>> BEGIN RECORDS PROVIDED

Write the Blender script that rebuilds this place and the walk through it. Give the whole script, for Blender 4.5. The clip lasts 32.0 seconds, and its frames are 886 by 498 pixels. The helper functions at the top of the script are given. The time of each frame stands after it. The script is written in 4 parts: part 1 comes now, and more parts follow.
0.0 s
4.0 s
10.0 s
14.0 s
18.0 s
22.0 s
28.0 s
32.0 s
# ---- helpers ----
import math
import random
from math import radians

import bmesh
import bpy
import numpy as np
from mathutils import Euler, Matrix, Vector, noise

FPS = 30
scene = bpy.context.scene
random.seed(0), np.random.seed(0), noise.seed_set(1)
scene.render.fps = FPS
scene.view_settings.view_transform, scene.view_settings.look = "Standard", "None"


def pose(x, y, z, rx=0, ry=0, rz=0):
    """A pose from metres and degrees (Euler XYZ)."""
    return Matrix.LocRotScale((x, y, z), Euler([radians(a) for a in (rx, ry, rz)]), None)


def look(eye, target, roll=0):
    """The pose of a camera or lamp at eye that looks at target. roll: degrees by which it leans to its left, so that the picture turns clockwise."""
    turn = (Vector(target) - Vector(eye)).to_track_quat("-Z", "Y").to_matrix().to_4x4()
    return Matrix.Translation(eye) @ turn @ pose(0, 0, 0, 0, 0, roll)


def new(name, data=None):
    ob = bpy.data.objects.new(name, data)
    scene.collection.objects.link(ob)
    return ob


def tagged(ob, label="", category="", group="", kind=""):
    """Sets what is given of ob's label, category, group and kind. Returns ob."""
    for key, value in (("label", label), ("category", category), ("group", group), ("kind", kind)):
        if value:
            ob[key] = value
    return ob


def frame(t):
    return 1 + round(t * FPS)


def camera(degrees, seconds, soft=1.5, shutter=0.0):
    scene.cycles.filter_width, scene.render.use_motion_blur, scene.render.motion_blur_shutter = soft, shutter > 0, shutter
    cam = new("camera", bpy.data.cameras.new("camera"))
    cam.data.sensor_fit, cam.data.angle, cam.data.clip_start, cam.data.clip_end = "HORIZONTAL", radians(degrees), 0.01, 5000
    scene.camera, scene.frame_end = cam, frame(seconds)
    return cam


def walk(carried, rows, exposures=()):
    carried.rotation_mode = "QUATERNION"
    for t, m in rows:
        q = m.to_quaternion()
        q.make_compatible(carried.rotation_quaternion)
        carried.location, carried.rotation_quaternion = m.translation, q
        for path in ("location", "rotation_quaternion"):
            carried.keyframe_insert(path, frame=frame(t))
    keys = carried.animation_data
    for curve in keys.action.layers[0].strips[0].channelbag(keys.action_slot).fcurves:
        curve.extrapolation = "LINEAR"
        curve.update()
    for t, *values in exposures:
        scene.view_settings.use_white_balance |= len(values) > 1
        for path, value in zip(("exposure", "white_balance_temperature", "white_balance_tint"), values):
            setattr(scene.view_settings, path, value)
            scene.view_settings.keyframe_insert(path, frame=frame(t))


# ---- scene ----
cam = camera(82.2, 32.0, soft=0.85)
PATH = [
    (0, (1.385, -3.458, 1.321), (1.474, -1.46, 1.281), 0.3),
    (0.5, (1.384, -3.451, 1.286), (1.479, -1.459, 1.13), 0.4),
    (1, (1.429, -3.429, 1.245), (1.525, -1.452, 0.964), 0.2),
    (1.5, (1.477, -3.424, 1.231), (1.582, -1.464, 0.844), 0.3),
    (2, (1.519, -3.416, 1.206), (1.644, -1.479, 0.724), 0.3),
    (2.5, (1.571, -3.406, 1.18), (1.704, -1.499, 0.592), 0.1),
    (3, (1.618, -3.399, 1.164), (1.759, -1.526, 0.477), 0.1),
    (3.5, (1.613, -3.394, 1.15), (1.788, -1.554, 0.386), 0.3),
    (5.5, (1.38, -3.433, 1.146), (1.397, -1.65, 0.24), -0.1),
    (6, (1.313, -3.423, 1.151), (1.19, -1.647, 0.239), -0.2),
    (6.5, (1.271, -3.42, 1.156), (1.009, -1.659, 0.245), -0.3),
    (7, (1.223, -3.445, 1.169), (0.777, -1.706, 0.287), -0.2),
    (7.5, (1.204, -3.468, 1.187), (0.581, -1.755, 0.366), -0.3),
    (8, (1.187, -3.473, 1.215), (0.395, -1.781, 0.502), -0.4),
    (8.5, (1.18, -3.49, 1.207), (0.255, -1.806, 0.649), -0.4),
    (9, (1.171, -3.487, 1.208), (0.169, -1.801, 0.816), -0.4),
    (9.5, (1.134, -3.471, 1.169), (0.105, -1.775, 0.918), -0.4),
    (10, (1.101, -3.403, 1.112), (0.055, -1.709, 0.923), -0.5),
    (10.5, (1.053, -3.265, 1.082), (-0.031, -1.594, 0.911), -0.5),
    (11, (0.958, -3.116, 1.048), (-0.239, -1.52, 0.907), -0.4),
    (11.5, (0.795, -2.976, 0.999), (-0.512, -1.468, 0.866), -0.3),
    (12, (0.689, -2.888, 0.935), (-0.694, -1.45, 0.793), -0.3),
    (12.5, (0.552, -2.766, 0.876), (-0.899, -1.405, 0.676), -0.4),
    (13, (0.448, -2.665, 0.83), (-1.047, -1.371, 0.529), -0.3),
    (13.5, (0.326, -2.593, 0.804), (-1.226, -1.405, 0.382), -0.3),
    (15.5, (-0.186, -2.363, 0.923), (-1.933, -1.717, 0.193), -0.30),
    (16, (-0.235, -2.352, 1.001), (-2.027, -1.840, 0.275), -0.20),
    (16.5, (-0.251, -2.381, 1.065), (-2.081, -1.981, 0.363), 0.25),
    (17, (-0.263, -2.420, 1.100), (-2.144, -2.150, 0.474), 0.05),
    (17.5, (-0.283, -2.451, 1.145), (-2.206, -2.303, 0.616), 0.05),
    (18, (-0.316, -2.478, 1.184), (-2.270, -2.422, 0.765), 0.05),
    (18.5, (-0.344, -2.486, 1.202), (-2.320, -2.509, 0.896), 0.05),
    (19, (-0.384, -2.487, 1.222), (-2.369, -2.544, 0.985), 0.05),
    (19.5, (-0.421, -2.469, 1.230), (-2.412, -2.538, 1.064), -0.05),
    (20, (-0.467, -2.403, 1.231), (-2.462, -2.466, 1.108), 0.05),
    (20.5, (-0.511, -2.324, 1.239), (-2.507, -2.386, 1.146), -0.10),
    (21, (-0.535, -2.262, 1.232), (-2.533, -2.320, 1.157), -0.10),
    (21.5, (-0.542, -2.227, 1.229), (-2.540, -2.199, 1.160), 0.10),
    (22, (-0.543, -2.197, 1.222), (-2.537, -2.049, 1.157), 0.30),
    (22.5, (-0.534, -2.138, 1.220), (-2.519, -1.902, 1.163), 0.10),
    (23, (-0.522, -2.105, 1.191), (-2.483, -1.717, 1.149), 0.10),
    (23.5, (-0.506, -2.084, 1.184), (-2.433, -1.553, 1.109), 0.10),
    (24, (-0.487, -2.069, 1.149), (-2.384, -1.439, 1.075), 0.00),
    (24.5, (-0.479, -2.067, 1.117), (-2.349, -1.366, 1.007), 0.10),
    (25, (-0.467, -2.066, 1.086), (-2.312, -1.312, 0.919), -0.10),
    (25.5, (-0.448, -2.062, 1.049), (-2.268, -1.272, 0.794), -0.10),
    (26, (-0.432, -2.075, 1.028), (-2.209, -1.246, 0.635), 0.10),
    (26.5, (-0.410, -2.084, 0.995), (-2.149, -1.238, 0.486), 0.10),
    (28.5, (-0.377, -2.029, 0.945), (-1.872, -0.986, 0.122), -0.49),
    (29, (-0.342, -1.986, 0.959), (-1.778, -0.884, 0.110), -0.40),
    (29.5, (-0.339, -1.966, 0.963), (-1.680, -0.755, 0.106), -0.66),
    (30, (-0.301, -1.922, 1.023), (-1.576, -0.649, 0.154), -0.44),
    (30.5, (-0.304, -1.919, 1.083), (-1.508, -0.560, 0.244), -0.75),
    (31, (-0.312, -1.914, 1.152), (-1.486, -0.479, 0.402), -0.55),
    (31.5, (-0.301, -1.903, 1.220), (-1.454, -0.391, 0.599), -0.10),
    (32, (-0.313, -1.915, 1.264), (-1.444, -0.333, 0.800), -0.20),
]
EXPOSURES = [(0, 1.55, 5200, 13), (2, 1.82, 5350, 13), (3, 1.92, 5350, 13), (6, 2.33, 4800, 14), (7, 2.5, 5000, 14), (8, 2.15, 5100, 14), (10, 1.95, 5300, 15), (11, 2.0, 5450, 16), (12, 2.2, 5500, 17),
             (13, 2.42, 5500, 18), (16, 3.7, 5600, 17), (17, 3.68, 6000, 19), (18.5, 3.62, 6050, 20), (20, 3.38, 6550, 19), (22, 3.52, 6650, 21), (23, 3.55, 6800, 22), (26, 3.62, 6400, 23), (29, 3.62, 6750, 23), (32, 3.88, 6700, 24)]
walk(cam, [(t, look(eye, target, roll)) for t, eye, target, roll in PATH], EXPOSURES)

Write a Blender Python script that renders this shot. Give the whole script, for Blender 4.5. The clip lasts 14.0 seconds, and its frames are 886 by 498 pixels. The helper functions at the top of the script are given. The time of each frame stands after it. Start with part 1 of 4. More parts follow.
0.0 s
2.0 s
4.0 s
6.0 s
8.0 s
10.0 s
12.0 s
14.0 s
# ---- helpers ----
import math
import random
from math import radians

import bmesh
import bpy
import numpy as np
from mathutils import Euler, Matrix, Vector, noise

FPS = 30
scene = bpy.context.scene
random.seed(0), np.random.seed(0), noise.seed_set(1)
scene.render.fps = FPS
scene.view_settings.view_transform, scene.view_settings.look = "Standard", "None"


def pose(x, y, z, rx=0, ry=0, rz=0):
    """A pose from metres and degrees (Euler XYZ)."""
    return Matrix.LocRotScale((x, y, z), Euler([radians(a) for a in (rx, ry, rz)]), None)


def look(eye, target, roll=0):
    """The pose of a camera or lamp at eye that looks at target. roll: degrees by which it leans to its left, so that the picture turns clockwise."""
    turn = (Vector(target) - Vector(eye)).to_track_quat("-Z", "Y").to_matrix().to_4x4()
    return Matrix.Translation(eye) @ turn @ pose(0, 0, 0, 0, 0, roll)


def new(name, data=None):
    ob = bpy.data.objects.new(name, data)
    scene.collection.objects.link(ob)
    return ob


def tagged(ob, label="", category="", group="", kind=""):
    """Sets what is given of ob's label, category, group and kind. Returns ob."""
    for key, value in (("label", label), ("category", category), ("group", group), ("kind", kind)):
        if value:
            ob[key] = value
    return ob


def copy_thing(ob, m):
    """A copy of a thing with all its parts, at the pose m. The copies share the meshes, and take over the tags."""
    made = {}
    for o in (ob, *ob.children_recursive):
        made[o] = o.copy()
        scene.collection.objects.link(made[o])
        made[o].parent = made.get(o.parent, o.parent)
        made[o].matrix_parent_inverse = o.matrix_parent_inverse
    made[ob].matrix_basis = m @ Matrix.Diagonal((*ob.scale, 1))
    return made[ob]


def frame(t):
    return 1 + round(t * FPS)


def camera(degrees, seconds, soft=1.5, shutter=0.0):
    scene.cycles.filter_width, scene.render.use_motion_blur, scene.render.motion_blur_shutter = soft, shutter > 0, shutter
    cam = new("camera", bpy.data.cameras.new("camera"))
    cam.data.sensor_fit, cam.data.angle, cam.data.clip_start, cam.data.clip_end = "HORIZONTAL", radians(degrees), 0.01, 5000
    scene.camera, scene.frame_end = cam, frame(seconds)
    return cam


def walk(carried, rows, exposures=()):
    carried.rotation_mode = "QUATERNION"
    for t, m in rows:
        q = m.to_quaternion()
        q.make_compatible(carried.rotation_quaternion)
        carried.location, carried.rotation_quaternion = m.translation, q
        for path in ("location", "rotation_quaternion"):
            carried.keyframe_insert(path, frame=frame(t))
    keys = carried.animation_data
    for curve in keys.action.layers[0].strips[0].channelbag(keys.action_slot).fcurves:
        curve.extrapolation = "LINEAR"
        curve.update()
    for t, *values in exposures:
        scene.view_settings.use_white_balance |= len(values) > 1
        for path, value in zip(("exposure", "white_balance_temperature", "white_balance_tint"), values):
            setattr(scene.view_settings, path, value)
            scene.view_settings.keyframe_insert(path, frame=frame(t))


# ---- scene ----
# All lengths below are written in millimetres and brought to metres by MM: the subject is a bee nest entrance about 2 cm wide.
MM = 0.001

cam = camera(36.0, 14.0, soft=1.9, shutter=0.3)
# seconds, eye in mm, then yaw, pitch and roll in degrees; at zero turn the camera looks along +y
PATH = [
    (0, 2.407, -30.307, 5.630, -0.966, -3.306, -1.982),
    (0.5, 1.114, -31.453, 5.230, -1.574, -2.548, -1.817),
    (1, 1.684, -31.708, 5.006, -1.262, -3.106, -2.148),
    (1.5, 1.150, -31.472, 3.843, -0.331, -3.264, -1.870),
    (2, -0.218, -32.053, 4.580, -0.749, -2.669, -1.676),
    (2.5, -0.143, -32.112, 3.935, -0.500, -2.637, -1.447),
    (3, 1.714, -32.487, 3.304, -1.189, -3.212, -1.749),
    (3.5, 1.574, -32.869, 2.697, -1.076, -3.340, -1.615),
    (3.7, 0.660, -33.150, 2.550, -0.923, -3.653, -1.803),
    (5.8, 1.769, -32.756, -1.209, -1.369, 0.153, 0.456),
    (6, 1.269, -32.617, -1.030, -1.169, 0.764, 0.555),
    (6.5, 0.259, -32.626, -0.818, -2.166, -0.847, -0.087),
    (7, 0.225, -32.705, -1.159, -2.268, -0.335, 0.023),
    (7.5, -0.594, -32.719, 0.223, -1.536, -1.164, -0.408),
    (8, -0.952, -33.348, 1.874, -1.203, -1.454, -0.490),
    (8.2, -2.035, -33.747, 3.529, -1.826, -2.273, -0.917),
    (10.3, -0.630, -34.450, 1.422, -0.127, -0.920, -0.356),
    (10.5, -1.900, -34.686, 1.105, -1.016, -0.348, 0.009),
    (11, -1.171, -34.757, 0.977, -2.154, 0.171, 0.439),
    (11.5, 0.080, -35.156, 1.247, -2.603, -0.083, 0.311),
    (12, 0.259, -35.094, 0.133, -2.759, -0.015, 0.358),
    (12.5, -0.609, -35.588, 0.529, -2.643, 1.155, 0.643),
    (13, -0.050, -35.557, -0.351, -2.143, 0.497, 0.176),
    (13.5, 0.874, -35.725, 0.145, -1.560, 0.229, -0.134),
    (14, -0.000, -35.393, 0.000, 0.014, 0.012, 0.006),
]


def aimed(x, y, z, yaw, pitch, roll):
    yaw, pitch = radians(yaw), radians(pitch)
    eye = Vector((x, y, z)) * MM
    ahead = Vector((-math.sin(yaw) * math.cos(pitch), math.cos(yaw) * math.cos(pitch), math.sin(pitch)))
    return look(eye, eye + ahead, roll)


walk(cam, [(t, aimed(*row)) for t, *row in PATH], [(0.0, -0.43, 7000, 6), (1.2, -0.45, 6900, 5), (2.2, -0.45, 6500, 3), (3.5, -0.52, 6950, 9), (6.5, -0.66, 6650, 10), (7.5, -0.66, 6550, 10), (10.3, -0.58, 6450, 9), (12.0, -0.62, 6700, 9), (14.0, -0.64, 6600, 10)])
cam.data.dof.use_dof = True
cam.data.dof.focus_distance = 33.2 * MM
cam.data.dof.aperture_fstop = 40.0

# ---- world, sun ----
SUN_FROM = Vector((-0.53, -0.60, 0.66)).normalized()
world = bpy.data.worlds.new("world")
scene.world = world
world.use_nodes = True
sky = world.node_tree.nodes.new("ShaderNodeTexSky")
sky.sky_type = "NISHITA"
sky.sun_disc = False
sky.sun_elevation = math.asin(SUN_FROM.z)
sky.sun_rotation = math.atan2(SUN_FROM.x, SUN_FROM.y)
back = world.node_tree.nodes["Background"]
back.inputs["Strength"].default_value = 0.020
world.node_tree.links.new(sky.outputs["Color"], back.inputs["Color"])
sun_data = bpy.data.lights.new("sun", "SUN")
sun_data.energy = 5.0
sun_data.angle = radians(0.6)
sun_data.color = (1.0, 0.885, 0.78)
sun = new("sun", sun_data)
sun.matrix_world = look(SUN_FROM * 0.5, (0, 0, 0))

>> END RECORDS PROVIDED

From the entries above, extract each line containing "Vector".

[ANSWER TO THIS PROBLEM]
from mathutils import Euler, Matrix, Vector, noise
    turn = (Vector(target) - Vector(eye)).to_track_quat("-Z", "Y").to_matrix().to_4x4()
from mathutils import Euler, Matrix, Vector, noise
    turn = (Vector(target) - Vector(eye)).to_track_quat("-Z", "Y").to_matrix().to_4x4()
    eye = Vector((x, y, z)) * MM
    ahead = Vector((-math.sin(yaw) * math.cos(pitch), math.cos(yaw) * math.cos(pitch), math.sin(pitch)))
SUN_FROM = Vector((-0.53, -0.60, 0.66)).normalized()